**Data block**.
>>>>

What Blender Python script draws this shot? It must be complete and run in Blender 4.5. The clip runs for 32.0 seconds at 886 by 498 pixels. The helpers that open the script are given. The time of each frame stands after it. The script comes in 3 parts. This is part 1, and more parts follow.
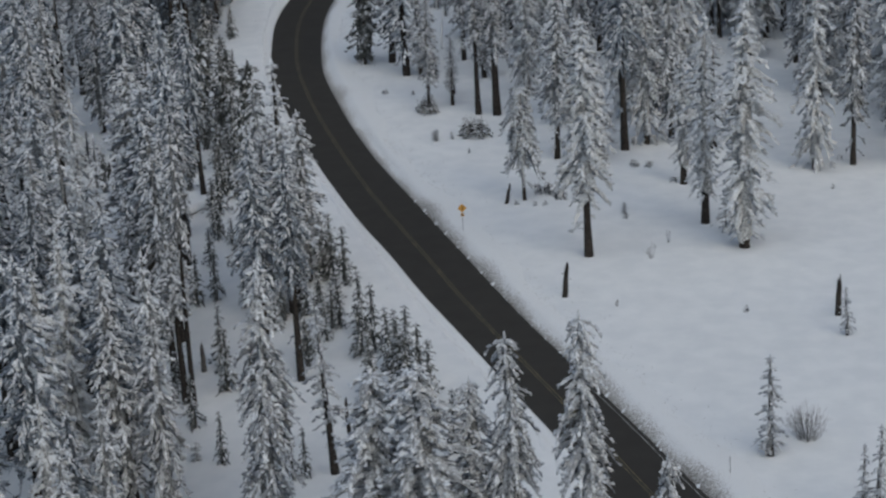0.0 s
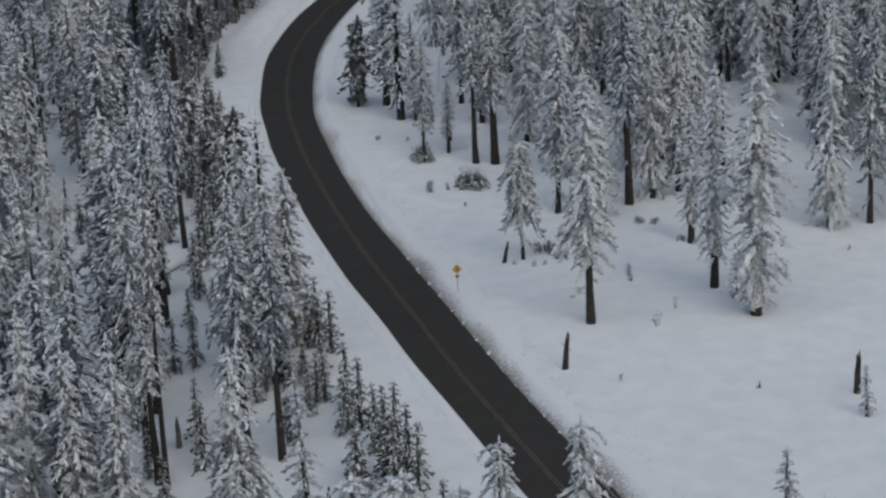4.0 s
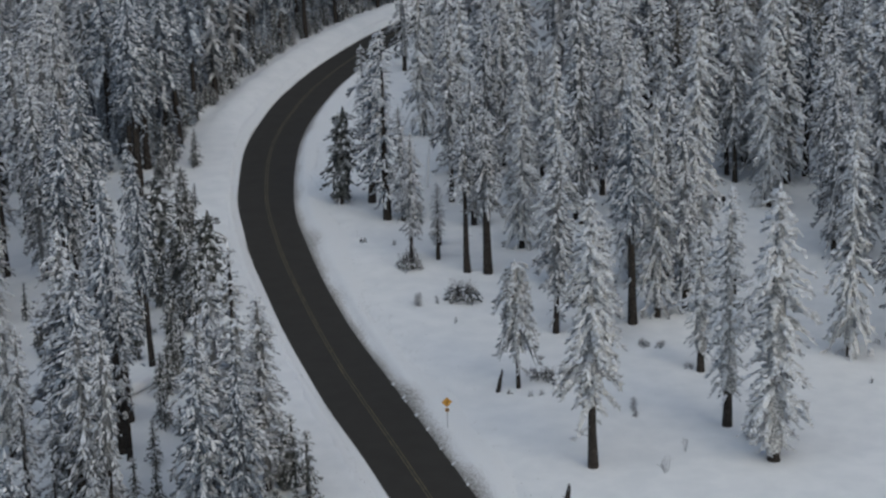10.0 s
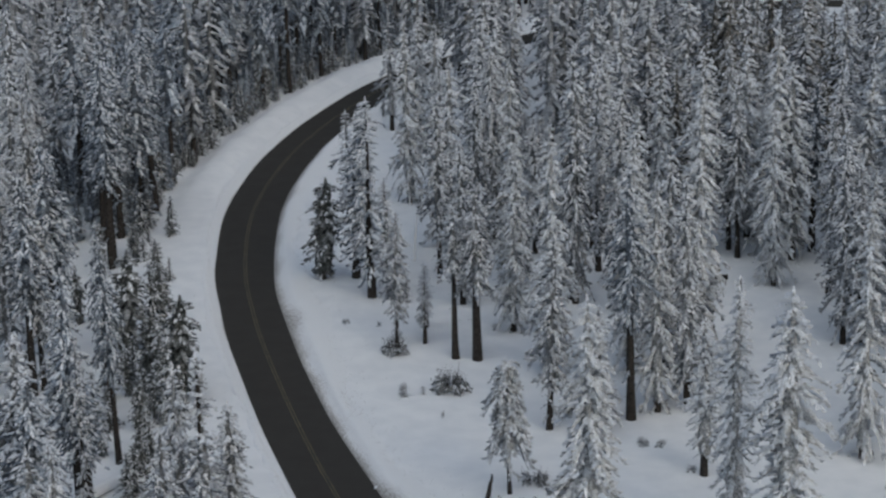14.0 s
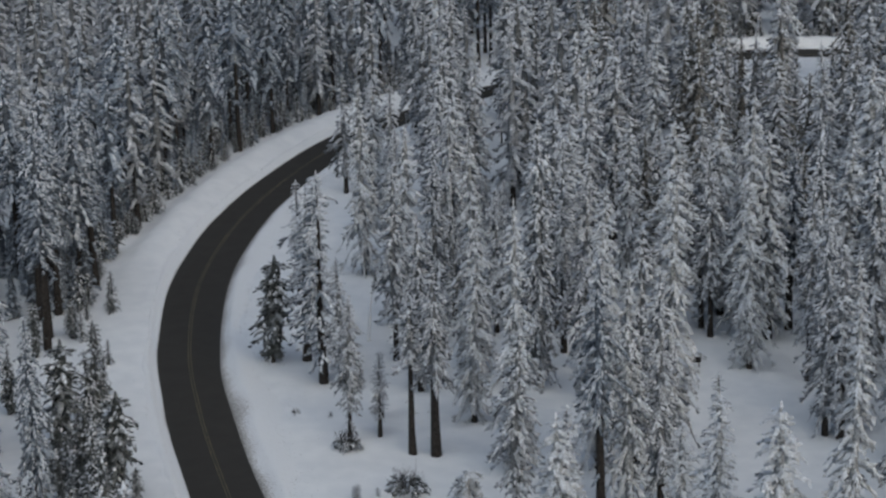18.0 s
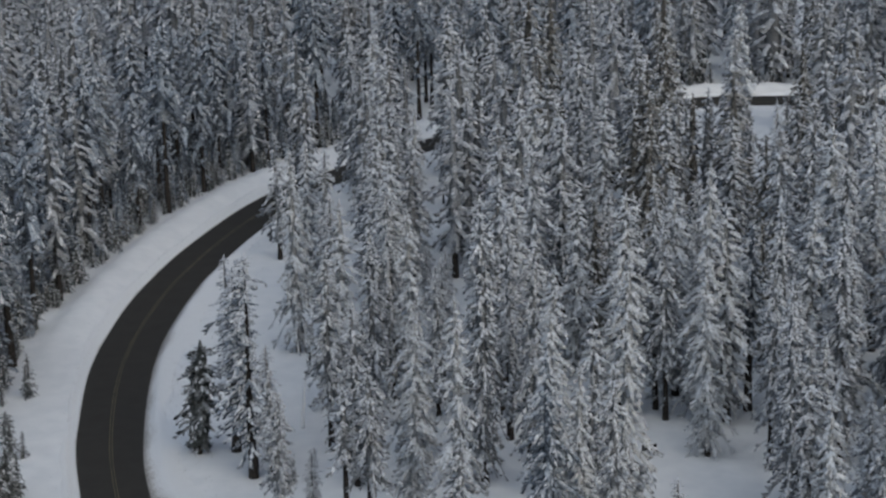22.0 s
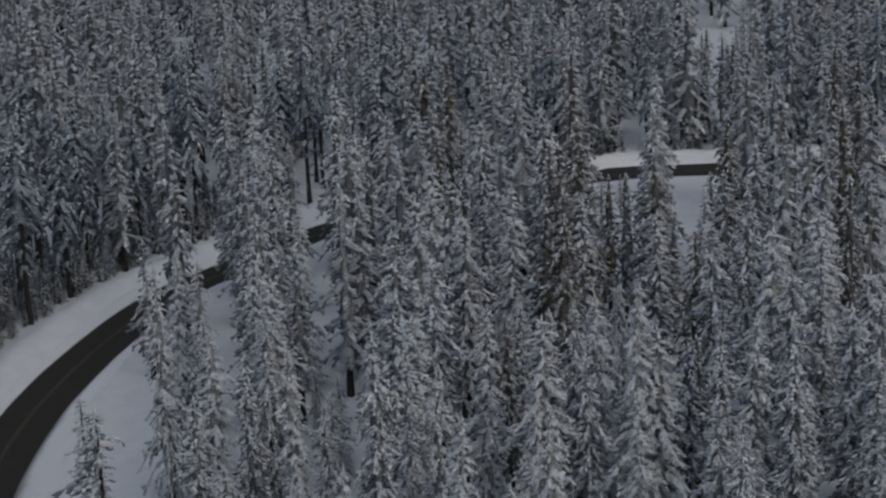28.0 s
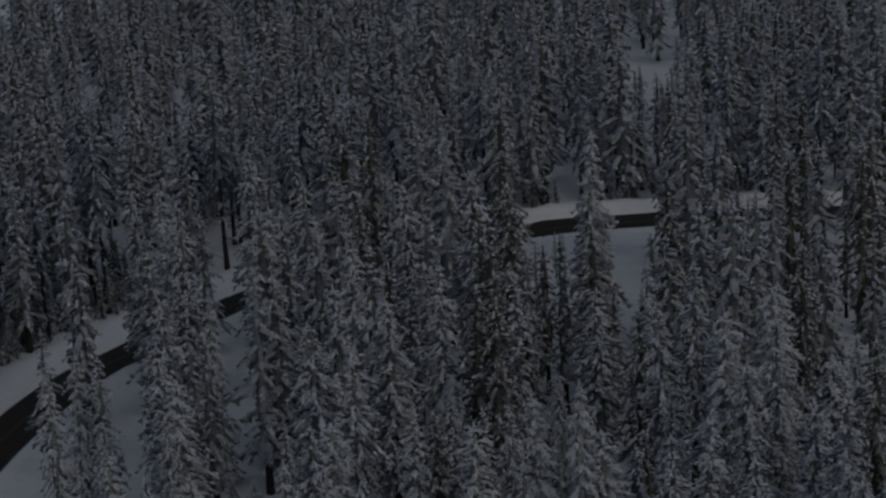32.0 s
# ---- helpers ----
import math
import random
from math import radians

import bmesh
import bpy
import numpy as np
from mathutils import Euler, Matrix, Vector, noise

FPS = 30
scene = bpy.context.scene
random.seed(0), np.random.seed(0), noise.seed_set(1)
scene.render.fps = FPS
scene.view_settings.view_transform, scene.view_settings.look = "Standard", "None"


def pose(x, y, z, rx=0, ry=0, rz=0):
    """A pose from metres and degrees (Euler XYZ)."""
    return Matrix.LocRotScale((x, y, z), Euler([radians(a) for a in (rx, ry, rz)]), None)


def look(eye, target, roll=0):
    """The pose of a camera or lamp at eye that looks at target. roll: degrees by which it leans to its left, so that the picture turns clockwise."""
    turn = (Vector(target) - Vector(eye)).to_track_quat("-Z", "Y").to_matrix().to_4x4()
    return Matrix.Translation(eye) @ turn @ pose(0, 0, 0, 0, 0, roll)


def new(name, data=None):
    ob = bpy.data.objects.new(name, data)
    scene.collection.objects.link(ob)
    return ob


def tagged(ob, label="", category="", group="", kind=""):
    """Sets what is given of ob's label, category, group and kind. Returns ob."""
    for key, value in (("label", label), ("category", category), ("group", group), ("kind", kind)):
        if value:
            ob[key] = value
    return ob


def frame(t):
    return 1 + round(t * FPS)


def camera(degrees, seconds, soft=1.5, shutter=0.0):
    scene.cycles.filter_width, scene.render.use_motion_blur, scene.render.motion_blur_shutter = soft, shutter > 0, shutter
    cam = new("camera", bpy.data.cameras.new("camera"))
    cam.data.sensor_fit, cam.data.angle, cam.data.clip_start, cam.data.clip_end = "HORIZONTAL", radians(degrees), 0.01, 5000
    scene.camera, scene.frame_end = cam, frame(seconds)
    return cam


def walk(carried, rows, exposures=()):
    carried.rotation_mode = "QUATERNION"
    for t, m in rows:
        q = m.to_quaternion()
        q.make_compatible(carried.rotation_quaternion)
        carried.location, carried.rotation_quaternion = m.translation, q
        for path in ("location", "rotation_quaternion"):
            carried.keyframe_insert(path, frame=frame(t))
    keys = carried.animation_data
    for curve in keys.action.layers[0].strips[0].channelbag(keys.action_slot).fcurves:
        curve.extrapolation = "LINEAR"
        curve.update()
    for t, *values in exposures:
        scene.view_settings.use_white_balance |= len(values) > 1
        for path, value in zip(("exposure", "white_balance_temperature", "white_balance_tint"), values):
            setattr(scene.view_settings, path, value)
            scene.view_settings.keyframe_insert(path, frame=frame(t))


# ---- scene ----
from collections import namedtuple

cam = camera(23.5, 32.0, soft=2.45)
PATH = [
    (0, (0.00, -0.00, 82.59), (-6.08, 282.96, -16.88), -3.39),
    (1, (-0.05, 2.98, 82.74), (-5.93, 286.09, -16.32), -3.24),
    (2, (0.11, 6.88, 82.64), (-5.72, 290.23, -15.76), -3.09),
    (3, (0.34, 11.00, 82.69), (-5.46, 294.50, -15.26), -2.94),
    (3.5, (0.49, 13.05, 82.78), (-5.36, 296.65, -14.90), -2.92),
    (5.5, (0.64, 20.33, 83.47), (-4.95, 304.37, -12.94), -2.76),
    (6, (0.63, 22.18, 83.68), (-4.83, 306.39, -12.23), -2.71),
    (7, (0.44, 25.93, 84.05), (-4.45, 310.51, -10.79), -2.50),
    (8, (0.21, 29.24, 84.32), (-4.14, 314.15, -9.51), -2.33),
    (9, (-0.06, 32.87, 84.72), (-3.73, 318.18, -7.93), -2.08),
    (10, (-0.43, 36.10, 85.07), (-3.35, 321.75, -6.55), -1.83),
    (11, (-0.48, 39.96, 85.70), (-2.96, 325.91, -4.99), -1.65),
    (12, (-0.44, 43.51, 86.41), (-2.67, 329.67, -3.66), -1.54),
    (13, (-0.16, 47.96, 86.85), (-2.21, 334.40, -2.30), -1.49),
    (13.5, (-0.10, 50.17, 87.09), (-1.87, 336.75, -1.62), -1.44),
    (15.5, (-0.16, 57.96, 88.50), (0.09, 344.94, 1.08), -1.33),
    (16, (-0.04, 60.20, 88.79), (0.90, 347.30, 1.76), -1.28),
    (17, (-0.04, 64.69, 89.12), (2.79, 352.07, 3.04), -1.22),
    (18, (0.30, 69.63, 89.31), (4.81, 357.27, 4.21), -1.20),
    (19, (0.70, 74.06, 89.48), (6.82, 361.92, 5.25), -1.22),
    (20, (1.04, 78.38, 90.10), (9.29, 366.43, 6.67), -1.19),
    (21, (1.34, 82.50, 90.63), (11.46, 370.66, 7.79), -1.24),
    (22, (1.69, 87.20, 91.22), (13.97, 375.48, 9.11), -1.24),
    (23, (2.23, 91.69, 91.77), (16.31, 380.03, 10.13), -1.32),
    (24, (2.68, 96.95, 92.08), (19.10, 385.38, 11.22), -1.45),
    (25, (3.49, 103.55, 91.96), (22.15, 392.07, 11.89), -1.68),
    (25.5, (3.65, 106.74, 91.78), (23.29, 395.25, 11.95), -1.75),
    (27.5, (5.02, 119.70, 91.77), (29.63, 408.29, 13.58), -2.21),
    (28, (5.46, 122.63, 91.75), (31.25, 411.25, 14.06), -2.29),
    (29, (6.33, 128.47, 92.00), (34.54, 417.05, 15.03), -2.59),
    (30, (7.08, 133.34, 92.24), (37.44, 421.86, 15.85), -2.82),
    (31, (8.10, 138.75, 92.77), (40.91, 427.15, 16.92), -3.09),
    (32, (9.37, 144.37, 93.83), (44.44, 432.53, 18.11), -3.41),
]
walk(cam, [(t, look(eye, target, roll)) for t, eye, target, roll in PATH],
     exposures=[(0.0, -0.28, 5950.0, 5.0), (20.0, -0.25, 5950.0, 5.5), (26.0, -0.45, 5980.0, 6.8), (28.0, -0.82, 6020.0, 7.6), (30.0, -1.47, 5950.0, 8.0), (31.0, -1.87, 5920.0, 8.0), (32.0, -2.28, 5880.0, 8.0)])

# ---- light: an overcast winter sky ----
world = bpy.data.worlds.new("overcast_sky")
scene.world = world
world.use_nodes = True
wn = world.node_tree.nodes
sky = wn.new("ShaderNodeTexSky")
sky.sky_type = "NISHITA"
sky.sun_disc = False
sky.sun_elevation, sky.sun_rotation = radians(35), radians(150)
sky.dust_density, sky.air_density = 4.0, 1.0
wn["Background"].inputs["Strength"].default_value = 0.10
world.node_tree.links.new(sky.outputs[0], wn["Background"].inputs["Color"])
sun = new("sun", bpy.data.lights.new("sun", "SUN"))
sun.data.energy, sun.data.angle, sun.data.color = 0.8, radians(60), (1.0, 0.97, 0.93)
sun.matrix_world = look((0, 0, 50), (0.35, 0.6, 49.0))


# ---- materials ----
def material(name, rough=0.9):
    m = bpy.data.materials.new(name)
    m.use_nodes = True
    b = m.node_tree.nodes["Principled BSDF"]
    b.inputs["Roughness"].default_value = rough
    b.inputs["Specular IOR Level"].default_value = 0.2
    return m, m.node_tree.nodes, m.node_tree.links, b


def noise_node(nodes, links, scale, detail=4.0, space="Object", rough=0.55):
    tc = nodes.new("ShaderNodeTexCoord")
    n = nodes.new("ShaderNodeTexNoise")
    n.inputs["Scale"].default_value, n.inputs["Detail"].default_value = scale, detail
    n.inputs["Roughness"].default_value = rough
    links.new(tc.outputs[space], n.inputs["Vector"])
    return n


def ramp(nodes, links, source, stops):
    r = nodes.new("ShaderNodeValToRGB")
    e = r.color_ramp.elements
    while len(e) < len(stops):
        e.new(0.5)
    for el, (p, c) in zip(e, stops):
        el.position, el.color = p, (*c, 1)
    links.new(source, r.inputs[0])
    return r


def bump(nodes, links, source, b, strength, distance):
    n = nodes.new("ShaderNodeBump")
    n.inputs["Strength"].default_value, n.inputs["Distance"].default_value = strength, distance
    links.new(source, n.inputs["Height"])
    links.new(n.outputs[0], b.inputs["Normal"])


def two_tone(name, lo, hi, scale, rough=0.9, bumps=(0.3, 0.05), detail=5.0, at=(0.35, 0.65)):
    m, nodes, links, b = material(name, rough)
    n = noise_node(nodes, links, scale, detail)
    r = ramp(nodes, links, n.outputs["Fac"], [(at[0], lo), (at[1], hi)])
    links.new(r.outputs[0], b.inputs["Base Color"])
    bump(nodes, links, n.outputs["Fac"], b, *bumps)
    return m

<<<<

**Instruction**. Every line from the top of the material above through the line with "return Matrix.Translation(eye) @" should be duplicated exactly, please; leave out the pictures.

**Reply to the task**.
What Blender Python script draws this shot? It must be complete and run in Blender 4.5. The clip runs for 32.0 seconds at 886 by 498 pixels. The helpers that open the script are given. The time of each frame stands after it. The script comes in 3 parts. This is part 1, and more parts follow.
0.0 s
4.0 s
10.0 s
14.0 s
18.0 s
22.0 s
28.0 s
32.0 s
# ---- helpers ----
import math
import random
from math import radians

import bmesh
import bpy
import numpy as np
from mathutils import Euler, Matrix, Vector, noise

FPS = 30
scene = bpy.context.scene
random.seed(0), np.random.seed(0), noise.seed_set(1)
scene.render.fps = FPS
scene.view_settings.view_transform, scene.view_settings.look = "Standard", "None"


def pose(x, y, z, rx=0, ry=0, rz=0):
    """A pose from metres and degrees (Euler XYZ)."""
    return Matrix.LocRotScale((x, y, z), Euler([radians(a) for a in (rx, ry, rz)]), None)


def look(eye, target, roll=0):
    """The pose of a camera or lamp at eye that looks at target. roll: degrees by which it leans to its left, so that the picture turns clockwise."""
    turn = (Vector(target) - Vector(eye)).to_track_quat("-Z", "Y").to_matrix().to_4x4()
    return Matrix.Translation(eye) @ turn @ pose(0, 0, 0, 0, 0, roll)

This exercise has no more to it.